**GIVEN MATERIAL**
........

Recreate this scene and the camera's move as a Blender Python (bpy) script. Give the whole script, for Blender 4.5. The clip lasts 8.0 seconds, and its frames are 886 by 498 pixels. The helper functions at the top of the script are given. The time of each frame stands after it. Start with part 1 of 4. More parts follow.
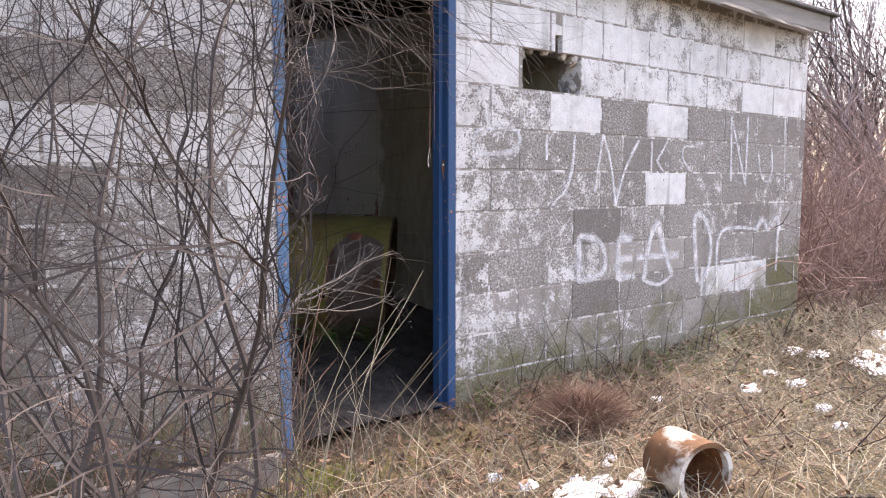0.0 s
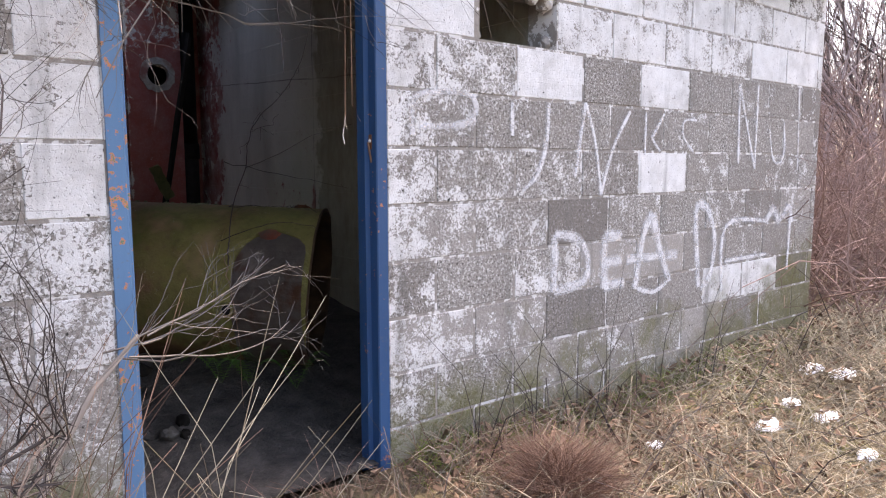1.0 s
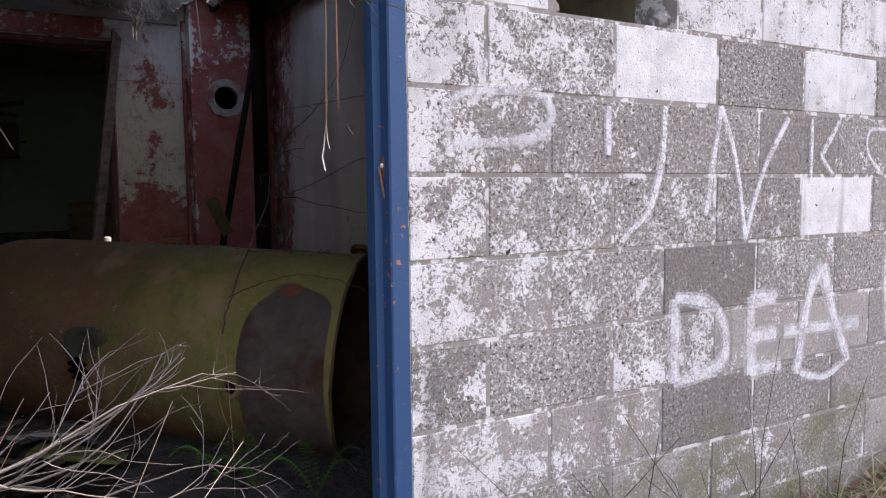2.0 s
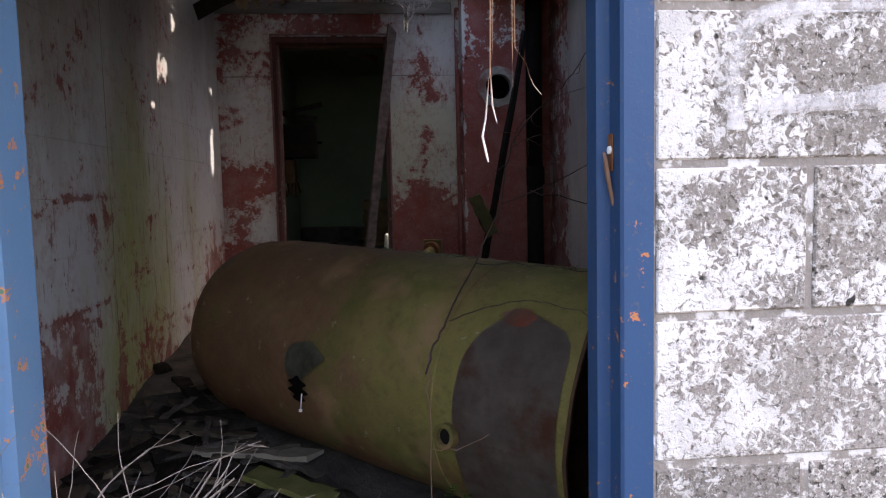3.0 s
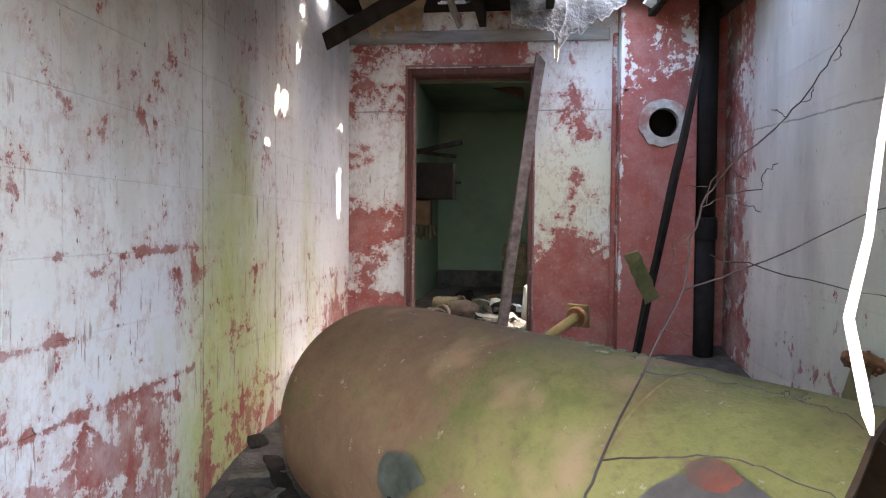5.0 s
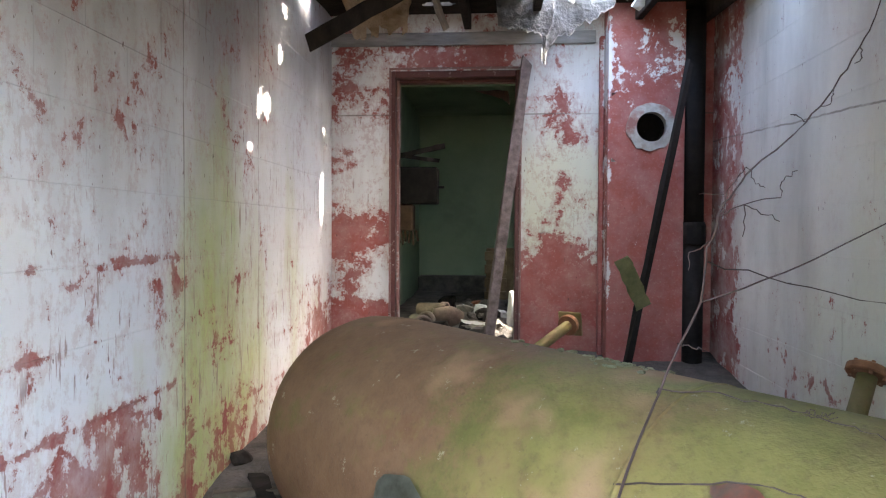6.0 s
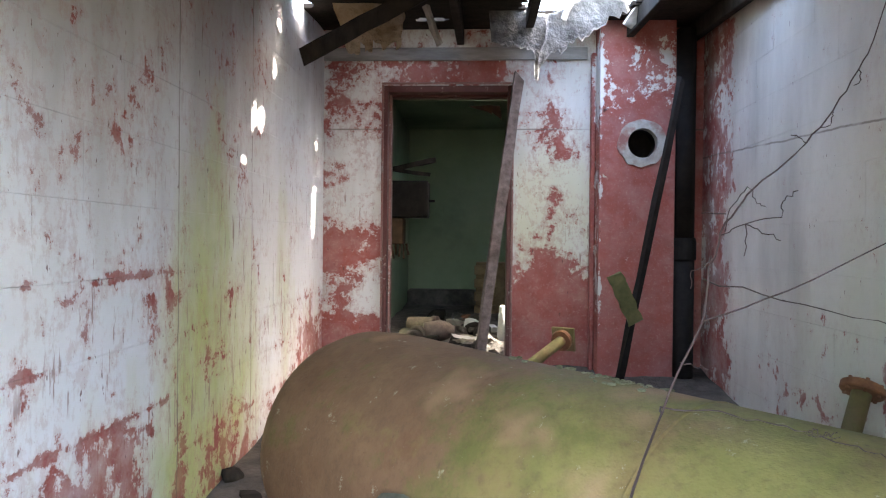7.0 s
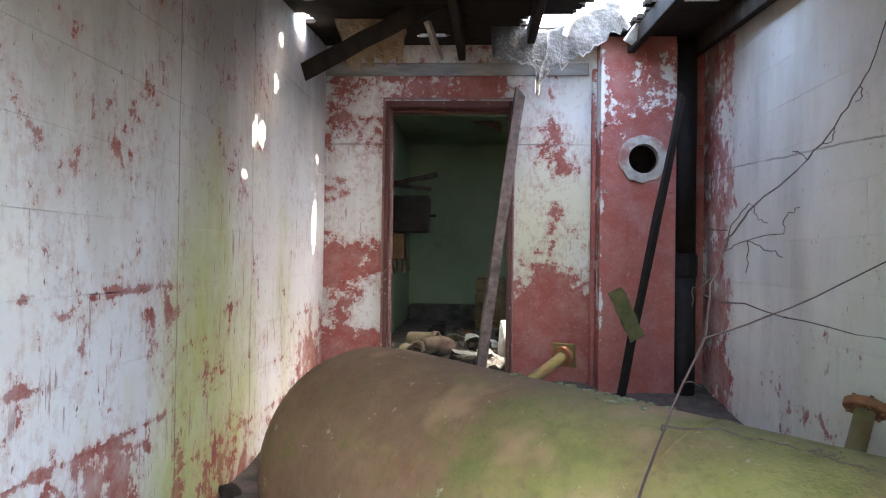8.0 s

........

**EXERCISE DIRECTIONS**
Set down the complete material exactly, but do not include the images.

**SOLUTION TO THIS TASK**
Recreate this scene and the camera's move as a Blender Python (bpy) script. Give the whole script, for Blender 4.5. The clip lasts 8.0 seconds, and its frames are 886 by 498 pixels. The helper functions at the top of the script are given. The time of each frame stands after it. Start with part 1 of 4. More parts follow.
0.0 s
1.0 s
2.0 s
3.0 s
5.0 s
6.0 s
7.0 s
8.0 s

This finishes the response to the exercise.